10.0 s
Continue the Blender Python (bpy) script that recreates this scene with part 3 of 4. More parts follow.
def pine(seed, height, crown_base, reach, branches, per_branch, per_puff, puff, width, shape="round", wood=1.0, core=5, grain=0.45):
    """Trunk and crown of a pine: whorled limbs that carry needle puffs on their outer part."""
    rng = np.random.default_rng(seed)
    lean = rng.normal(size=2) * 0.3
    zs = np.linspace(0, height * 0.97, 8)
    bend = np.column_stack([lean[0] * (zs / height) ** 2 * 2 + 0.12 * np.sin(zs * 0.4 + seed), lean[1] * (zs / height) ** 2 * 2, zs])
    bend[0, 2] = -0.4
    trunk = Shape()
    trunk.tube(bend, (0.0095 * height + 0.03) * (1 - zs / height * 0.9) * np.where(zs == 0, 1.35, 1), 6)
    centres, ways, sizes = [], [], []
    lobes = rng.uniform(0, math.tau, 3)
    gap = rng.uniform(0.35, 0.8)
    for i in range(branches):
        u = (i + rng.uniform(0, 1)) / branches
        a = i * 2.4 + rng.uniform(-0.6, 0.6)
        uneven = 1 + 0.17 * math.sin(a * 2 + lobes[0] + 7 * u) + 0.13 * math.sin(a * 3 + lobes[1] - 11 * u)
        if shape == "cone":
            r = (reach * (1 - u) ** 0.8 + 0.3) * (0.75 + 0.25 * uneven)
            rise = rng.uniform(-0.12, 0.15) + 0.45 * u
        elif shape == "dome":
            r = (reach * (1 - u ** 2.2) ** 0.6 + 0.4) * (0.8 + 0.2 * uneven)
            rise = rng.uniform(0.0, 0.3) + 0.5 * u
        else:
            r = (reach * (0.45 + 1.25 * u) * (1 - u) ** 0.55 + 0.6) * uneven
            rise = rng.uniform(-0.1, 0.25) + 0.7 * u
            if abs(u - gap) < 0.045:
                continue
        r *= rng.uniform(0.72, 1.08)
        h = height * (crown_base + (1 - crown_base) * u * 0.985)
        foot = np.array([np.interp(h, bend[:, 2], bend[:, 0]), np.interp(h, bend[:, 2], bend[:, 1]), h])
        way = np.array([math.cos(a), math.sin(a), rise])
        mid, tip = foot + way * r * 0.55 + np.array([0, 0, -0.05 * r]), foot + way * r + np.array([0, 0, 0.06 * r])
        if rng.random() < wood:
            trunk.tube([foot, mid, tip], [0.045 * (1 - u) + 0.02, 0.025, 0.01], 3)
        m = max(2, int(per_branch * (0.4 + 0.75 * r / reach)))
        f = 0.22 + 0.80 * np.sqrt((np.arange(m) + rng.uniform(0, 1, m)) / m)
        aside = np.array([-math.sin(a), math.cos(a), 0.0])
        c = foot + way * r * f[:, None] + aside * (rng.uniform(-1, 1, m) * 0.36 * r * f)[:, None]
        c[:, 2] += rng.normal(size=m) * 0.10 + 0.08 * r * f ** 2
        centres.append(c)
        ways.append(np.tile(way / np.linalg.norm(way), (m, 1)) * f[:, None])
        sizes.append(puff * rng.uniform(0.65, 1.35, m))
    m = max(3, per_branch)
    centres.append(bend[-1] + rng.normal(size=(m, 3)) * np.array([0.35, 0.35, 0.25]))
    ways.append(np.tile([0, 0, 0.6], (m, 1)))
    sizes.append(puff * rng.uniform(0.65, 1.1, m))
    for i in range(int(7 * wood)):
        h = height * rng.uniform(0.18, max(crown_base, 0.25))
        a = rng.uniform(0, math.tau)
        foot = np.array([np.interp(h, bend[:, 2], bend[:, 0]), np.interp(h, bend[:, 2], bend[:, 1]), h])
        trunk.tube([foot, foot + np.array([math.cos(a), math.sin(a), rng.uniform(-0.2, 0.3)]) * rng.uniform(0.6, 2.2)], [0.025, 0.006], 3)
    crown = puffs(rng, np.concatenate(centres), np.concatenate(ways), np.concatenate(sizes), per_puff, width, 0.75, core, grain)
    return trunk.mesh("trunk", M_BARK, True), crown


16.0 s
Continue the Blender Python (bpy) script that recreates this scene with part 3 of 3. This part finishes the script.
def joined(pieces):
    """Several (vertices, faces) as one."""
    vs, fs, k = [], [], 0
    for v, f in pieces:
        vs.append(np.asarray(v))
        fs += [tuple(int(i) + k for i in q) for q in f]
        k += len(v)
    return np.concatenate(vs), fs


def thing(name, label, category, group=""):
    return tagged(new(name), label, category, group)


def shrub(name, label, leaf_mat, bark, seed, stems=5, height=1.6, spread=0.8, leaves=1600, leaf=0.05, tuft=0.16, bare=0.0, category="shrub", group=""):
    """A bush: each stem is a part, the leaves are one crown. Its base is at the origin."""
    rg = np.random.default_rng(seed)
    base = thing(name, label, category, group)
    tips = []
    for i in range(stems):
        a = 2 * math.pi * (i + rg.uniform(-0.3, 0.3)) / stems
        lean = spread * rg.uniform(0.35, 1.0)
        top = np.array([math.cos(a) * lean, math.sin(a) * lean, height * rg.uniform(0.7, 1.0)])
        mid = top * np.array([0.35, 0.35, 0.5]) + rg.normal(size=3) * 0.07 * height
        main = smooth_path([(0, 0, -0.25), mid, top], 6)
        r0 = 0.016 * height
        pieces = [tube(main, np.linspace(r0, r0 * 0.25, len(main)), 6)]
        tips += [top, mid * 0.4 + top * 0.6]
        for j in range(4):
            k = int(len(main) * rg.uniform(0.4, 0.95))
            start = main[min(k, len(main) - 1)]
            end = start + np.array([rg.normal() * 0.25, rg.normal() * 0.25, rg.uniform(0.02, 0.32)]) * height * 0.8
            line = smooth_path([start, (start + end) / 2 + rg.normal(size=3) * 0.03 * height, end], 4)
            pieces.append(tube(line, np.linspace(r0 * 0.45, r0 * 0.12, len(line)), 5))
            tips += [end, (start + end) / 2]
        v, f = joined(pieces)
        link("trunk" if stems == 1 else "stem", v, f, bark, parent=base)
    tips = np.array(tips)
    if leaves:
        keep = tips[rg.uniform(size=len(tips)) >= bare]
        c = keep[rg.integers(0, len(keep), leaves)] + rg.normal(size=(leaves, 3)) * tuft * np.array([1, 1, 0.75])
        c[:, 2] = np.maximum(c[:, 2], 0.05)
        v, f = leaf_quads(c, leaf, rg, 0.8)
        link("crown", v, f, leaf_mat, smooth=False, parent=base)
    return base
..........
# What the task asks
Using the entries above, please restate each one word for word.

# Result of this task
10.0 s
Continue the Blender Python (bpy) script that recreates this scene with part 3 of 4. More parts follow.
def pine(seed, height, crown_base, reach, branches, per_branch, per_puff, puff, width, shape="round", wood=1.0, core=5, grain=0.45):
    """Trunk and crown of a pine: whorled limbs that carry needle puffs on their outer part."""
    rng = np.random.default_rng(seed)
    lean = rng.normal(size=2) * 0.3
    zs = np.linspace(0, height * 0.97, 8)
    bend = np.column_stack([lean[0] * (zs / height) ** 2 * 2 + 0.12 * np.sin(zs * 0.4 + seed), lean[1] * (zs / height) ** 2 * 2, zs])
    bend[0, 2] = -0.4
    trunk = Shape()
    trunk.tube(bend, (0.0095 * height + 0.03) * (1 - zs / height * 0.9) * np.where(zs == 0, 1.35, 1), 6)
    centres, ways, sizes = [], [], []
    lobes = rng.uniform(0, math.tau, 3)
    gap = rng.uniform(0.35, 0.8)
    for i in range(branches):
        u = (i + rng.uniform(0, 1)) / branches
        a = i * 2.4 + rng.uniform(-0.6, 0.6)
        uneven = 1 + 0.17 * math.sin(a * 2 + lobes[0] + 7 * u) + 0.13 * math.sin(a * 3 + lobes[1] - 11 * u)
        if shape == "cone":
            r = (reach * (1 - u) ** 0.8 + 0.3) * (0.75 + 0.25 * uneven)
            rise = rng.uniform(-0.12, 0.15) + 0.45 * u
        elif shape == "dome":
            r = (reach * (1 - u ** 2.2) ** 0.6 + 0.4) * (0.8 + 0.2 * uneven)
            rise = rng.uniform(0.0, 0.3) + 0.5 * u
        else:
            r = (reach * (0.45 + 1.25 * u) * (1 - u) ** 0.55 + 0.6) * uneven
            rise = rng.uniform(-0.1, 0.25) + 0.7 * u
            if abs(u - gap) < 0.045:
                continue
        r *= rng.uniform(0.72, 1.08)
        h = height * (crown_base + (1 - crown_base) * u * 0.985)
        foot = np.array([np.interp(h, bend[:, 2], bend[:, 0]), np.interp(h, bend[:, 2], bend[:, 1]), h])
        way = np.array([math.cos(a), math.sin(a), rise])
        mid, tip = foot + way * r * 0.55 + np.array([0, 0, -0.05 * r]), foot + way * r + np.array([0, 0, 0.06 * r])
        if rng.random() < wood:
            trunk.tube([foot, mid, tip], [0.045 * (1 - u) + 0.02, 0.025, 0.01], 3)
        m = max(2, int(per_branch * (0.4 + 0.75 * r / reach)))
        f = 0.22 + 0.80 * np.sqrt((np.arange(m) + rng.uniform(0, 1, m)) / m)
        aside = np.array([-math.sin(a), math.cos(a), 0.0])
        c = foot + way * r * f[:, None] + aside * (rng.uniform(-1, 1, m) * 0.36 * r * f)[:, None]
        c[:, 2] += rng.normal(size=m) * 0.10 + 0.08 * r * f ** 2
        centres.append(c)
        ways.append(np.tile(way / np.linalg.norm(way), (m, 1)) * f[:, None])
        sizes.append(puff * rng.uniform(0.65, 1.35, m))
    m = max(3, per_branch)
    centres.append(bend[-1] + rng.normal(size=(m, 3)) * np.array([0.35, 0.35, 0.25]))
    ways.append(np.tile([0, 0, 0.6], (m, 1)))
    sizes.append(puff * rng.uniform(0.65, 1.1, m))
    for i in range(int(7 * wood)):
        h = height * rng.uniform(0.18, max(crown_base, 0.25))
        a = rng.uniform(0, math.tau)
        foot = np.array([np.interp(h, bend[:, 2], bend[:, 0]), np.interp(h, bend[:, 2], bend[:, 1]), h])
        trunk.tube([foot, foot + np.array([math.cos(a), math.sin(a), rng.uniform(-0.2, 0.3)]) * rng.uniform(0.6, 2.2)], [0.025, 0.006], 3)
    crown = puffs(rng, np.concatenate(centres), np.concatenate(ways), np.concatenate(sizes), per_puff, width, 0.75, core, grain)
    return trunk.mesh("trunk", M_BARK, True), crown


16.0 s
Continue the Blender Python (bpy) script that recreates this scene with part 3 of 3. This part finishes the script.
def joined(pieces):
    """Several (vertices, faces) as one."""
    vs, fs, k = [], [], 0
    for v, f in pieces:
        vs.append(np.asarray(v))
        fs += [tuple(int(i) + k for i in q) for q in f]
        k += len(v)
    return np.concatenate(vs), fs


def thing(name, label, category, group=""):
    return tagged(new(name), label, category, group)


def shrub(name, label, leaf_mat, bark, seed, stems=5, height=1.6, spread=0.8, leaves=1600, leaf=0.05, tuft=0.16, bare=0.0, category="shrub", group=""):
    """A bush: each stem is a part, the leaves are one crown. Its base is at the origin."""
    rg = np.random.default_rng(seed)
    base = thing(name, label, category, group)
    tips = []
    for i in range(stems):
        a = 2 * math.pi * (i + rg.uniform(-0.3, 0.3)) / stems
        lean = spread * rg.uniform(0.35, 1.0)
        top = np.array([math.cos(a) * lean, math.sin(a) * lean, height * rg.uniform(0.7, 1.0)])
        mid = top * np.array([0.35, 0.35, 0.5]) + rg.normal(size=3) * 0.07 * height
        main = smooth_path([(0, 0, -0.25), mid, top], 6)
        r0 = 0.016 * height
        pieces = [tube(main, np.linspace(r0, r0 * 0.25, len(main)), 6)]
        tips += [top, mid * 0.4 + top * 0.6]
        for j in range(4):
            k = int(len(main) * rg.uniform(0.4, 0.95))
            start = main[min(k, len(main) - 1)]
            end = start + np.array([rg.normal() * 0.25, rg.normal() * 0.25, rg.uniform(0.02, 0.32)]) * height * 0.8
            line = smooth_path([start, (start + end) / 2 + rg.normal(size=3) * 0.03 * height, end], 4)
            pieces.append(tube(line, np.linspace(r0 * 0.45, r0 * 0.12, len(line)), 5))
            tips += [end, (start + end) / 2]
        v, f = joined(pieces)
        link("trunk" if stems == 1 else "stem", v, f, bark, parent=base)
    tips = np.array(tips)
    if leaves:
        keep = tips[rg.uniform(size=len(tips)) >= bare]
        c = keep[rg.integers(0, len(keep), leaves)] + rg.normal(size=(leaves, 3)) * tuft * np.array([1, 1, 0.75])
        c[:, 2] = np.maximum(c[:, 2], 0.05)
        v, f = leaf_quads(c, leaf, rg, 0.8)
        link("crown", v, f, leaf_mat, smooth=False, parent=base)
    return base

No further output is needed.